Windows will install and automatically configure the boot loader; however, you will now have two copies of Windows to choose from when you start your computer. Follow these steps to change the names of the programs after either copy of Windows starts.

  1. Press Windows logo key+X to bring up the Administration menu and then click Command Prompt (Admin).
  2. In the Command Prompt window that appears, type bcdedit /v and then click Enter.
  3. Locate the VHD copy of Windows in the list. It will be associated with a Globally Unique Identifier (GUID), which is a long string of numbers and letters.
  4. Type bcdedit /set {GUID} description "OS Name" and press Enter.
    Cutting and pasting in a Command Prompt window
    You can select text in a Command Prompt window by right-clicking anywhere in the window and selecting Mark. Move the insertion point to the beginning of the text you want to select and then press and hold the Shift key while you select the text. Then, press Ctrl+C to copy the text.
    To paste this text, right-click in the window and select Paste. This can be very helpful when writing long GUIDs.
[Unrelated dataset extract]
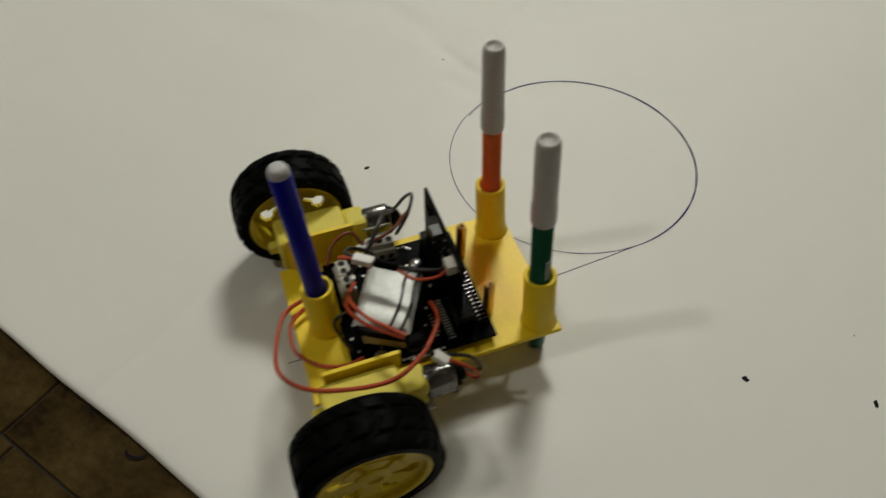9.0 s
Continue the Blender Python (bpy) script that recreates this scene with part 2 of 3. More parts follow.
def build_room():
    # walls and ceiling are out of view, added to enclose and bounce the light
    for name, lo, hi in (("wall_west", (X0 - 0.1, Y0 - 0.1, -0.1), (X0, Y1 + 0.1, TOP)), ("wall_east", (X1, Y0 - 0.1, -0.1), (X1 + 0.1, Y1 + 0.1, TOP)),
                         ("wall_south", (X0, Y0 - 0.1, -0.1), (X1, Y0, TOP)), ("wall_north", (X0, Y1, -0.1), (X1, Y1 + 0.1, TOP))):
        tagged(part(name, box(bmesh.new(), lo, hi), WALL, flat=True), "plain brown wall, unseen, added to close the room", "wall", kind="structure")
    tagged(part("ceiling", box(bmesh.new(), (X0 - 0.1, Y0 - 0.1, TOP), (X1 + 0.1, Y1 + 0.1, TOP + 0.1)), CEILING, flat=True), "plain white painted ceiling", "ceiling", kind="structure")
    for x, y, r in ((LAMP_FAR[0], LAMP_FAR[1], 0.38), (LAMP_NEAR[0], LAMP_NEAR[1], 0.07)):
        lamp = tagged(new("ceiling_light"), "round white ceiling light, switched on", "lamp", "ceiling lights")
        lamp.location = (x, y, TOP)
        part("base_plate", lathe(bmesh.new(), [(0, -0.001), (r + 0.01, -0.001), (r + 0.01, -0.014), (r, -0.016), (0, -0.016)]), WHITE, lamp)
        part("diffuser", lathe(bmesh.new(), [(r - 0.004, -0.016), (r - 0.006, -0.028), (r * 0.7, -0.036), (0, -0.038)]), LAMP_GLASS, lamp, "glowing frosted diffuser")


TURN = Matrix.Rotation(radians(4.5), 4, "Z")
GRID = Matrix.Translation((-0.0505, 0.3380, FLOOR_Z)) @ TURN
TL, TW, GAP = 0.202, 0.1492, 0.0011


def build_floor():
    """Tiles in rows with staggered cross joints, over a grout bed."""
    bm = box(bmesh.new(), (X0 - 0.1, Y0 - 0.1, -0.12), (X1 + 0.1, Y1 + 0.1, FLOOR_Z - 0.0014))
    floor = tagged(part("floor", bm, GROUT, flat=True), "brown tile floor, pale sheen painted on the far rows, thin joints", "floor", kind="structure")
    one = bmesh.new()
    box(one, (GAP / 2, GAP / 2, -0.006), (TL - GAP / 2, TW - GAP / 2, 0))
    top = [e for e in one.edges if all(v.co.z > -0.001 for v in e.verts)]
    bmesh.ops.bevel(one, geom=top, offset=0.0008, segments=1, affect="EDGES")
    tile_mesh = bpy.data.meshes.new("tile")
    one.to_mesh(tile_mesh)
    one.free()
    tile_mesh.materials.append(SHEEN_TILE)
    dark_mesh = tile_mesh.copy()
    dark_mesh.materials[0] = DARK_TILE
    rest = {True: ([], []), False: ([], [])}
    base = [v.co.copy() for v in tile_mesh.vertices]
    faces = [tuple(p.vertices) for p in tile_mesh.polygons]
    rng = random.Random(4)
    inv = GRID.inverted()
    for r in range(-26, 28):
        off = 0.038 if r == 0 else 0.0284 if r == -5 else 0.0 if r == -1 else rng.choice((0.0, 0.039, 0.1, 0.14))
        for c in range(-20, 20):
            place = GRID @ Matrix.Translation((c * TL + off, r * TW, rng.uniform(-0.0002, 0.0002)))
            mid = place @ Vector((TL / 2, TW / 2, 0))
            if not (X0 - 0.01 < mid.x < X1 + 0.01 and Y0 - 0.02 < mid.y < Y1 + 0.02):
                continue
            if abs(mid.x) < 0.95 and abs(mid.y) < 0.75:
                # rows beyond the paper get the colour with the sheen painted in
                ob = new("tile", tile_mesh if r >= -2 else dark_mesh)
                ob.parent = floor
                ob.matrix_basis = place
            else:
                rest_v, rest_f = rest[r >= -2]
                k = len(rest_v)
                rest_v += [tuple(place @ v) for v in base]
                rest_f += [tuple(i + k for i in f) for f in faces]
    for pale, (rest_v, rest_f) in rest.items():
        me = bpy.data.meshes.new("far_tiles")
        me.from_pydata(rest_v, [], rest_f)
        me.materials.append(SHEEN_TILE if pale else DARK_TILE)
        ob = new("far_tiles", me)
        ob.parent = floor
        tagged(ob, "wood-look floor tiles, pale sheen painted into their colour" if pale else "dark brown mottled floor tiles", kind="stuff")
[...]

  5. Optionally, you might want your VHD copy of Windows to be the operating system that loads by default when you start your computer. To do this with any of the entries listed, type bcdedit /default {GUID} and press Enter.
Why boot your computer from a VHD?
The primary reason to boot your computer from a VHD is to protect your main copy of Windows 8. When you boot from a VHD, you can use the full features of your computer and still be able to restore it if something goes wrong simply by booting into your original copy of Windows 8 and restoring the VHD file from a backup. Restoring your operating system takes no longer than the time required to reboot Windows 8 a couple of times and rename a file.

Your VHD copy of Windows 8 will be able to see all of your hard disks and all of your hardware. There will be no way of knowing that you are actually running a VM. This can be very useful for organizations in which getting up and running quickly after a crash and preventing people from damaging a copy of Windows 8 is paramount.